Dataset extract:
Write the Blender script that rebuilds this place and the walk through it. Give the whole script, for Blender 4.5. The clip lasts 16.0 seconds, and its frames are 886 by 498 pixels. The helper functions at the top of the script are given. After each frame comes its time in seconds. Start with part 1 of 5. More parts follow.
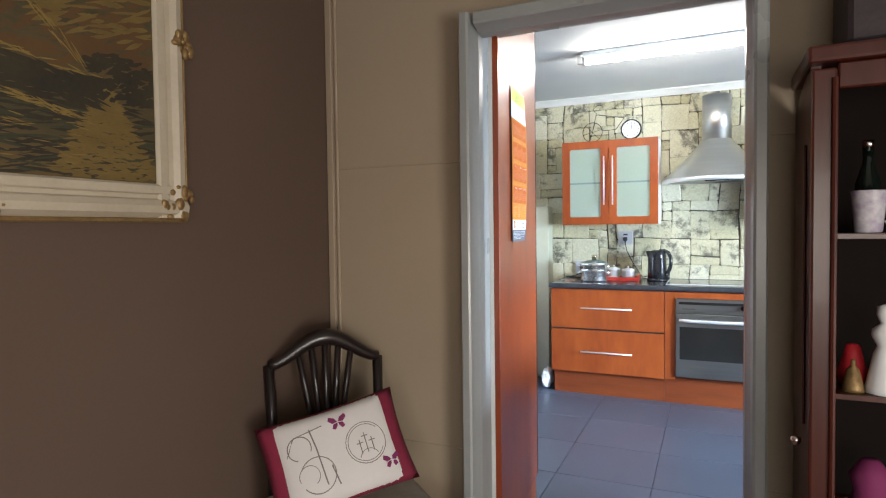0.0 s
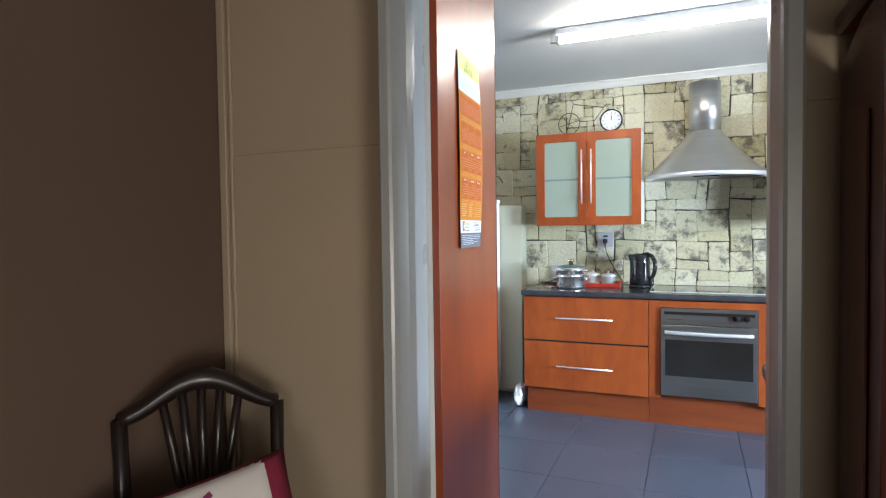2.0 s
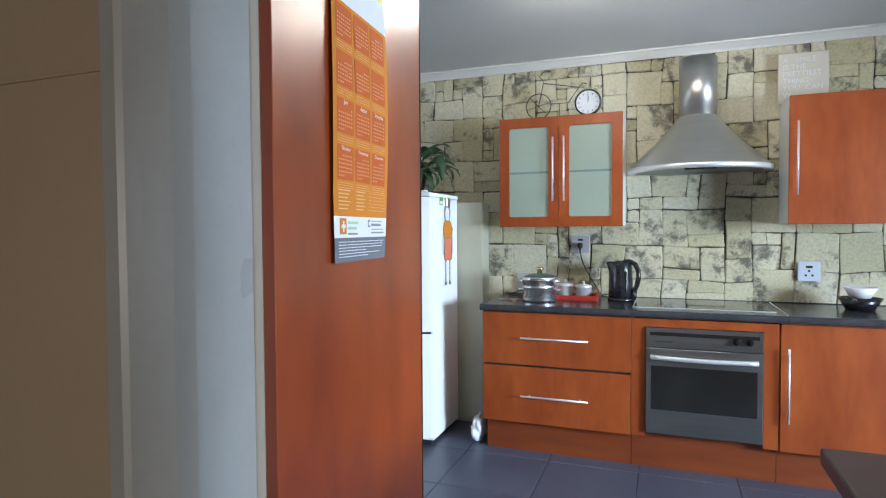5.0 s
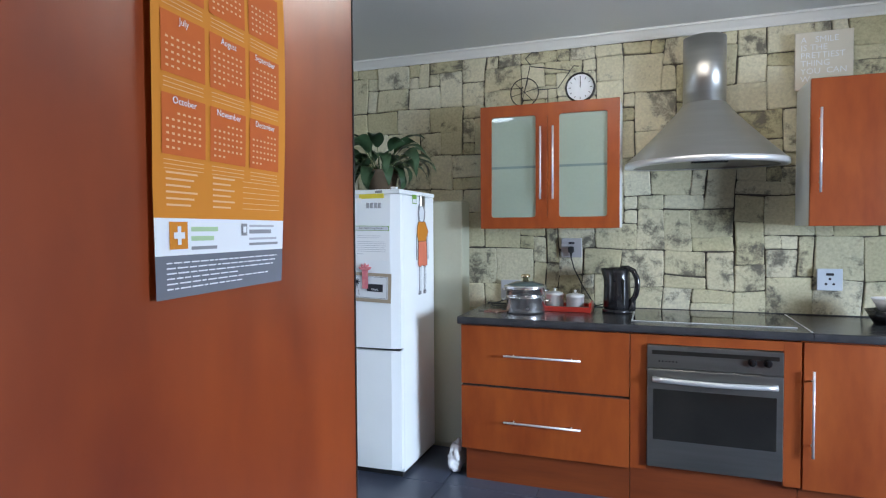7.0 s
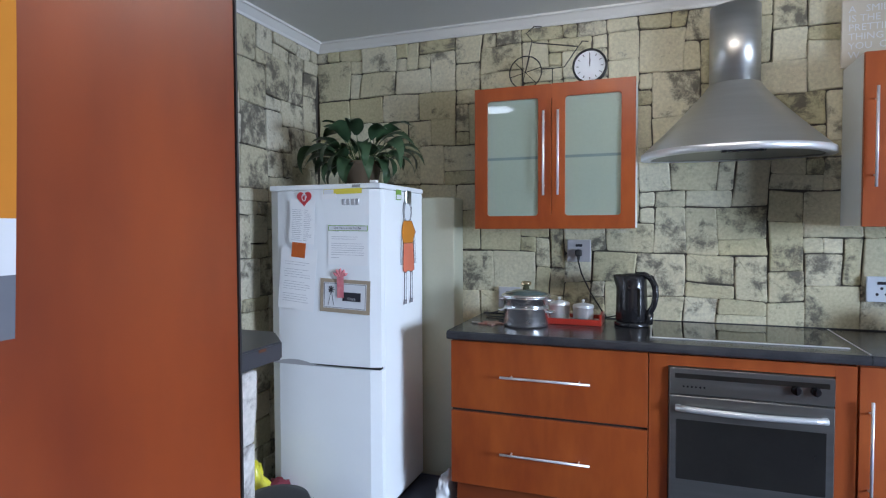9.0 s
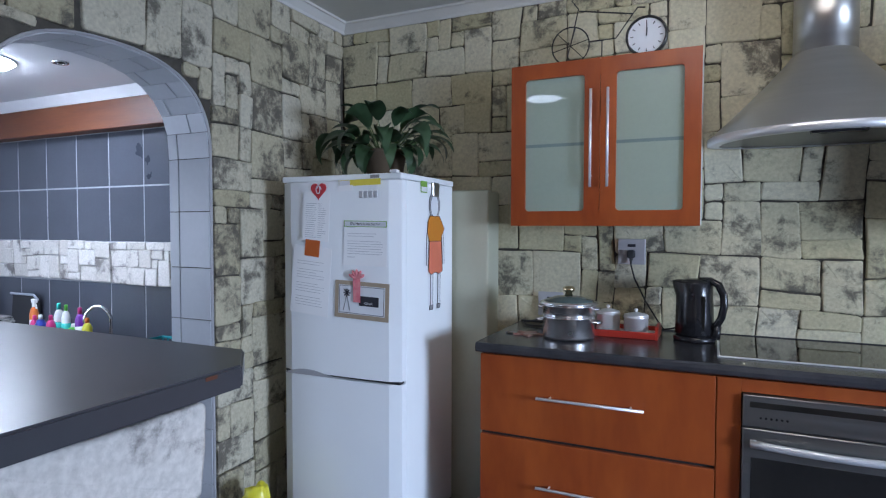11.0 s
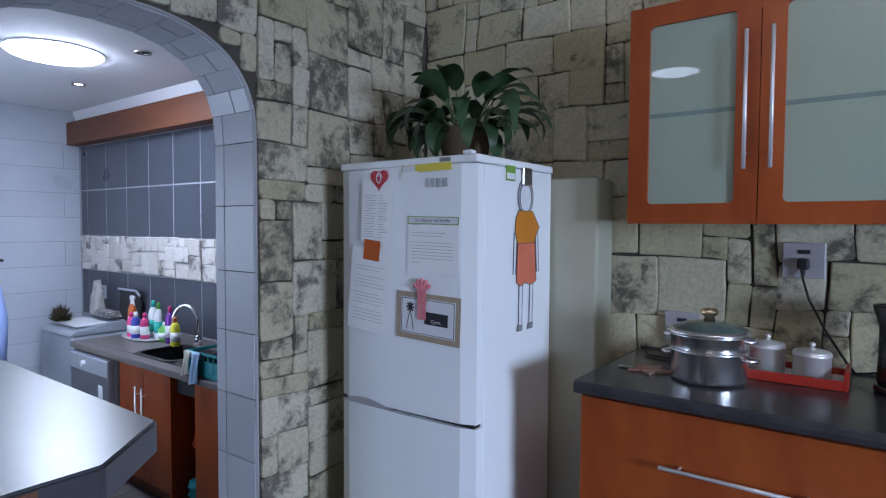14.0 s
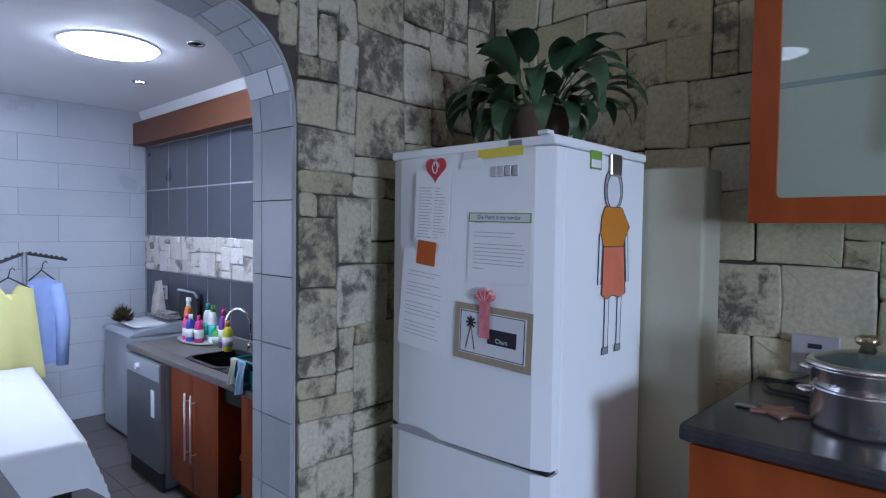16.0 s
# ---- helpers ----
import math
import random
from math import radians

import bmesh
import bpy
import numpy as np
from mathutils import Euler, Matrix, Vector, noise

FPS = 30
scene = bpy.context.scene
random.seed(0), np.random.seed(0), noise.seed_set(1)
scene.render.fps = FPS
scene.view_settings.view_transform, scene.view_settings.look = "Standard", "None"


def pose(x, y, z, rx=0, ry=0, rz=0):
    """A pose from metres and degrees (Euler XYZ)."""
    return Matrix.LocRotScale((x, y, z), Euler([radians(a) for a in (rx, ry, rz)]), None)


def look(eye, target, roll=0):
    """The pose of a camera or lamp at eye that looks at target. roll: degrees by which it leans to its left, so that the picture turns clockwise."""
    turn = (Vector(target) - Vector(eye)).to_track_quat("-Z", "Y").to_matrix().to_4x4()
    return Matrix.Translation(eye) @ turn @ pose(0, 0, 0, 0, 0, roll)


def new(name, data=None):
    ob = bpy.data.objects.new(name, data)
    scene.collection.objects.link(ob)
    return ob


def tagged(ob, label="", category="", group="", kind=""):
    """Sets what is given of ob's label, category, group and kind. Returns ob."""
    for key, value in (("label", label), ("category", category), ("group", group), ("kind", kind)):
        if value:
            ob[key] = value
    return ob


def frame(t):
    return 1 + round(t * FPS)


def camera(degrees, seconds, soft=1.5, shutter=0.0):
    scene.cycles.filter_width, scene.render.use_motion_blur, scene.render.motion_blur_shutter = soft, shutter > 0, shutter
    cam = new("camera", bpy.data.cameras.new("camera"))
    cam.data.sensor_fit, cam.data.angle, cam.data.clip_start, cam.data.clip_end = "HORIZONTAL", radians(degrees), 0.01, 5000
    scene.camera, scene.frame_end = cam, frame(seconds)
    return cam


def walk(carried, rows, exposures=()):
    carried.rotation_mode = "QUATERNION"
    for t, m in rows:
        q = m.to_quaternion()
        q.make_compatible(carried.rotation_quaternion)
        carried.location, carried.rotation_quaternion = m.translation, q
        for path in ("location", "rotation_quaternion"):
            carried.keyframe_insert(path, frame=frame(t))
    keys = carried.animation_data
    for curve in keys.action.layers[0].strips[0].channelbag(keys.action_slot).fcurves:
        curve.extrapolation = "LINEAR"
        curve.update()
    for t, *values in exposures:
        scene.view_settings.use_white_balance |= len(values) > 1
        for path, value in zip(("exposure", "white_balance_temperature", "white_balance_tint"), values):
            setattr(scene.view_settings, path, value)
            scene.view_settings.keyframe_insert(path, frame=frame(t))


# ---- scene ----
# camera and its walk
cam = camera(74.2, 16.0, soft=1.2)
ROWS = [
    # seconds, x, y, z, yaw, pitch, roll
    (0.0, 0.707, 0.018, 1.403, 24.61, -1.95, 0.73),
    (0.5, 0.706, 0.161, 1.389, 24.24, -1.82, 0.61),
    (1.0, 0.696, 0.289, 1.401, 23.87, -1.95, 0.71),
    (1.5, 0.671, 0.430, 1.414, 23.38, -1.99, 0.69),
    (2.0, 0.650, 0.555, 1.410, 22.94, -1.95, 0.79),
    (2.5, 0.631, 0.687, 1.407, 22.40, -1.98, 0.68),
    (3.0, 0.623, 0.845, 1.413, 21.95, -2.01, 0.52),
    (3.5, 0.627, 0.974, 1.412, 21.66, -2.02, 0.48),
    (4.0, 0.612, 1.087, 1.403, 21.37, -1.93, 0.48),
    (6.5, 0.488, 1.705, 1.426, 19.92, -1.98, 0.26),
    (7.0, 0.477, 1.807, 1.424, 19.68, -1.94, 0.33),
    (7.5, 0.448, 1.922, 1.418, 19.44, -1.94, 0.35),
    (8.0, 0.425, 2.041, 1.427, 19.33, -2.00, 0.30),
    (8.5, 0.409, 2.154, 1.431, 19.51, -2.04, 0.27),
    (11.0, 0.355, 2.622, 1.418, 24.83, -2.13, -0.10),
    (11.5, 0.315, 2.716, 1.439, 26.41, -2.46, -0.13),
    (12.0, 0.272, 2.806, 1.452, 28.18, -2.78, -0.12),
    (12.5, 0.245, 2.912, 1.435, 30.07, -2.55, -0.27),
    (13.0, 0.224, 3.032, 1.431, 32.15, -2.46, -0.24),
    (13.5, 0.217, 3.135, 1.424, 34.42, -2.42, -0.26),
    (14.0, 0.200, 3.205, 1.416, 36.61, -2.33, -0.32),
    (14.5, 0.155, 3.281, 1.404, 38.63, -2.25, -0.35),
    (15.0, 0.090, 3.357, 1.401, 40.17, -2.16, -0.48),
    (15.5, 0.032, 3.434, 1.398, 41.59, -2.05, -0.64),
    (16.0, -0.016, 3.484, 1.398, 43.04, -1.96, -0.74),
]
walk(cam, [(t, pose(x, y, z, 90 + pitch, roll, yaw)) for t, x, y, z, yaw, pitch, roll in ROWS],
     exposures=[(0.0, 1.0, 6400, 10), (1.0, 0.85, 6400, 10), (2.0, 0.70, 6400, 10), (4.0, 0.45, 6350, 11), (6.5, 0.05, 6400, 12), (8.5, -0.10, 6250, 15), (11.0, -0.48, 6000, 18), (13.5, -0.74, 5900, 20), (16.0, -0.90, 5900, 21)])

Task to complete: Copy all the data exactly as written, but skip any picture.

Written reply:
Write the Blender script that rebuilds this place and the walk through it. Give the whole script, for Blender 4.5. The clip lasts 16.0 seconds, and its frames are 886 by 498 pixels. The helper functions at the top of the script are given. After each frame comes its time in seconds. Start with part 1 of 5. More parts follow.
0.0 s
2.0 s
5.0 s
7.0 s
9.0 s
11.0 s
14.0 s
16.0 s
# ---- helpers ----
import math
import random
from math import radians

import bmesh
import bpy
import numpy as np
from mathutils import Euler, Matrix, Vector, noise

FPS = 30
scene = bpy.context.scene
random.seed(0), np.random.seed(0), noise.seed_set(1)
scene.render.fps = FPS
scene.view_settings.view_transform, scene.view_settings.look = "Standard", "None"


def pose(x, y, z, rx=0, ry=0, rz=0):
    """A pose from metres and degrees (Euler XYZ)."""
    return Matrix.LocRotScale((x, y, z), Euler([radians(a) for a in (rx, ry, rz)]), None)


def look(eye, target, roll=0):
    """The pose of a camera or lamp at eye that looks at target. roll: degrees by which it leans to its left, so that the picture turns clockwise."""
    turn = (Vector(target) - Vector(eye)).to_track_quat("-Z", "Y").to_matrix().to_4x4()
    return Matrix.Translation(eye) @ turn @ pose(0, 0, 0, 0, 0, roll)


def new(name, data=None):
    ob = bpy.data.objects.new(name, data)
    scene.collection.objects.link(ob)
    return ob


def tagged(ob, label="", category="", group="", kind=""):
    """Sets what is given of ob's label, category, group and kind. Returns ob."""
    for key, value in (("label", label), ("category", category), ("group", group), ("kind", kind)):
        if value:
            ob[key] = value
    return ob


def frame(t):
    return 1 + round(t * FPS)


def camera(degrees, seconds, soft=1.5, shutter=0.0):
    scene.cycles.filter_width, scene.render.use_motion_blur, scene.render.motion_blur_shutter = soft, shutter > 0, shutter
    cam = new("camera", bpy.data.cameras.new("camera"))
    cam.data.sensor_fit, cam.data.angle, cam.data.clip_start, cam.data.clip_end = "HORIZONTAL", radians(degrees), 0.01, 5000
    scene.camera, scene.frame_end = cam, frame(seconds)
    return cam


def walk(carried, rows, exposures=()):
    carried.rotation_mode = "QUATERNION"
    for t, m in rows:
        q = m.to_quaternion()
        q.make_compatible(carried.rotation_quaternion)
        carried.location, carried.rotation_quaternion = m.translation, q
        for path in ("location", "rotation_quaternion"):
            carried.keyframe_insert(path, frame=frame(t))
    keys = carried.animation_data
    for curve in keys.action.layers[0].strips[0].channelbag(keys.action_slot).fcurves:
        curve.extrapolation = "LINEAR"
        curve.update()
    for t, *values in exposures:
        scene.view_settings.use_white_balance |= len(values) > 1
        for path, value in zip(("exposure", "white_balance_temperature", "white_balance_tint"), values):
            setattr(scene.view_settings, path, value)
            scene.view_settings.keyframe_insert(path, frame=frame(t))


# ---- scene ----
# camera and its walk
cam = camera(74.2, 16.0, soft=1.2)
ROWS = [
    # seconds, x, y, z, yaw, pitch, roll
    (0.0, 0.707, 0.018, 1.403, 24.61, -1.95, 0.73),
    (0.5, 0.706, 0.161, 1.389, 24.24, -1.82, 0.61),
    (1.0, 0.696, 0.289, 1.401, 23.87, -1.95, 0.71),
    (1.5, 0.671, 0.430, 1.414, 23.38, -1.99, 0.69),
    (2.0, 0.650, 0.555, 1.410, 22.94, -1.95, 0.79),
    (2.5, 0.631, 0.687, 1.407, 22.40, -1.98, 0.68),
    (3.0, 0.623, 0.845, 1.413, 21.95, -2.01, 0.52),
    (3.5, 0.627, 0.974, 1.412, 21.66, -2.02, 0.48),
    (4.0, 0.612, 1.087, 1.403, 21.37, -1.93, 0.48),
    (6.5, 0.488, 1.705, 1.426, 19.92, -1.98, 0.26),
    (7.0, 0.477, 1.807, 1.424, 19.68, -1.94, 0.33),
    (7.5, 0.448, 1.922, 1.418, 19.44, -1.94, 0.35),
    (8.0, 0.425, 2.041, 1.427, 19.33, -2.00, 0.30),
    (8.5, 0.409, 2.154, 1.431, 19.51, -2.04, 0.27),
    (11.0, 0.355, 2.622, 1.418, 24.83, -2.13, -0.10),
    (11.5, 0.315, 2.716, 1.439, 26.41, -2.46, -0.13),
    (12.0, 0.272, 2.806, 1.452, 28.18, -2.78, -0.12),
    (12.5, 0.245, 2.912, 1.435, 30.07, -2.55, -0.27),
    (13.0, 0.224, 3.032, 1.431, 32.15, -2.46, -0.24),
    (13.5, 0.217, 3.135, 1.424, 34.42, -2.42, -0.26),
    (14.0, 0.200, 3.205, 1.416, 36.61, -2.33, -0.32),
    (14.5, 0.155, 3.281, 1.404, 38.63, -2.25, -0.35),
    (15.0, 0.090, 3.357, 1.401, 40.17, -2.16, -0.48),
    (15.5, 0.032, 3.434, 1.398, 41.59, -2.05, -0.64),
    (16.0, -0.016, 3.484, 1.398, 43.04, -1.96, -0.74),
]
walk(cam, [(t, pose(x, y, z, 90 + pitch, roll, yaw)) for t, x, y, z, yaw, pitch, roll in ROWS],
     exposures=[(0.0, 1.0, 6400, 10), (1.0, 0.85, 6400, 10), (2.0, 0.70, 6400, 10), (4.0, 0.45, 6350, 11), (6.5, 0.05, 6400, 12), (8.5, -0.10, 6250, 15), (11.0, -0.48, 6000, 18), (13.5, -0.74, 5900, 20), (16.0, -0.90, 5900, 21)])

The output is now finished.